In many countries, but not in the United States, which recognizes common law trademark rights, a trademark which is not registered cannot be “infringed” as such, and the trademark owner cannot bring infringement proceedings. Instead, the owner may be able to commence proceedings under the common law for passing off or misrepresentation, or under legislation which prohibits unfair business practices. In some jurisdictions, infringement of trade dress may also be actionable.
Where the respective marks or products or services are not identical, similarity will generally be assessed by reference to whether there is a likelihood of confusion that consumers will believe the products or services originated from the trademark owner.
Likelihood of confusion is not necessarily measured by actual consumer confusion, though normally one of the elements, but by a series of criteria Courts have established.

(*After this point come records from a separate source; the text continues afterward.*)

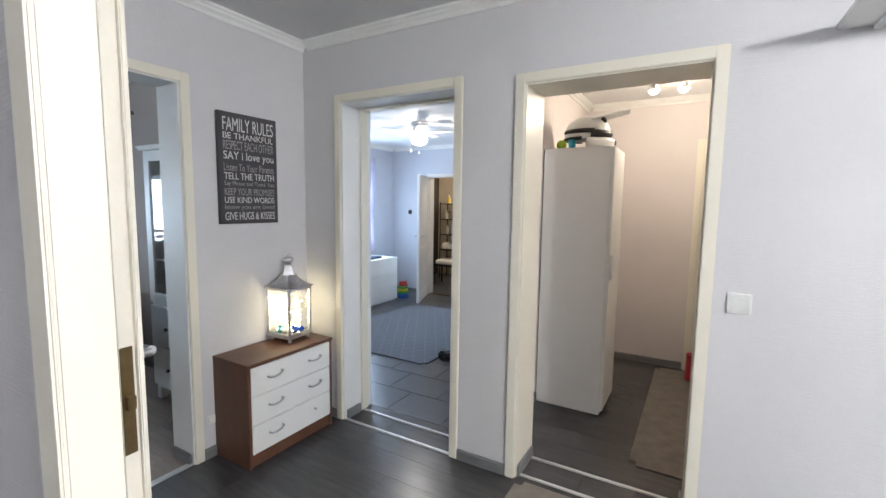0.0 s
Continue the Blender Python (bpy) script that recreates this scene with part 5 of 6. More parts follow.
def play_rug():
    t, w, d = rug("diamond_rug", "blue-grey rug with a fine diamond pattern", -3.35, 3.27, -1.87, 5.2, M_PLAYRUG, 0.012)
    p = Printed([(-w + 0.02, -d + 0.02, w - 0.02, d - 0.02)])
    for k in range(-14, 15):
        for sg in (-1, 1):
            p.stroke([(k * 0.13 + f * sg * 1.0, f * 1.6) for f in (-1, -0.5, 0, 0.5, 1)], 0.005, 0, 1)
    pattern = part("diamond_weave", p.mesh(lambda u, v, l: (u, v, 0.0125)), [mat("rug_pale_line", (0.155, 0.172, 0.20), 0.95, var=0.2, scale=18)], t)
    tagged(pattern, kind="stuff")


play_rug()


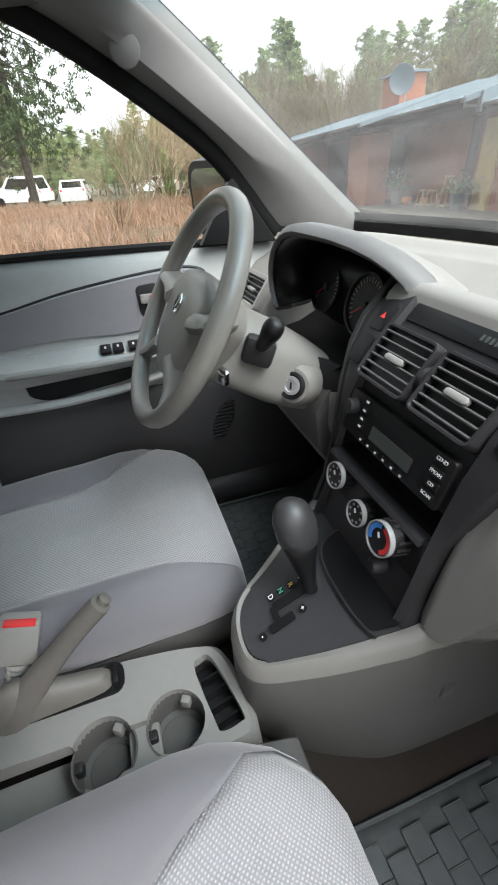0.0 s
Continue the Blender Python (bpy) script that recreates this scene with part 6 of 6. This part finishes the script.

A prime example is the test announced by the Ninth Circuit Court of Appeals in AMF, Inc v Sleekcraft Boats, 599 F.2d 341 (C.A.9) 1979. The Court there announced eight specific elements to measure likelihood of confusion:
1. Strength of the mark
2. Proximity of the goods
3. Similarity of the marks
4. Evidence of actual confusion
5. Marketing channels used
6. Type of goods and the degree of care likely to be exercised by the purchaser
7. Defendant’s intent in selecting the mark
8. Likelihood of expansion of the product lines
Other Courts have fashioned their own tests for likelihood of confusion—like those announced in In re E.I. du Pont de Nemours & Co., 476 F.2d 1357, 177 USPQ 563 (CCPA 1973), known collectively as the DuPont factors.
If the respective marks and products or services are entirely dissimilar, trademark infringement may still be established if the registered mark is well known pursuant to the Paris Convention. In the United States, a cause of action for use of a mark for such dissimilar services is called trademark dilution.
In some jurisdictions a party other than the owner (e.g. a licensee) may be able to pursue trademark infringement proceedings against an infringer if the owner fails to do so.
The party accused of infringement may be able to defeat infringement proceedings if it can establish a valid exception (e.g. comparative advertising) or defense (e.g. laches) to infringement, or attack and cancel the underlying registration (e.g. for non-use) upon which the proceedings are based.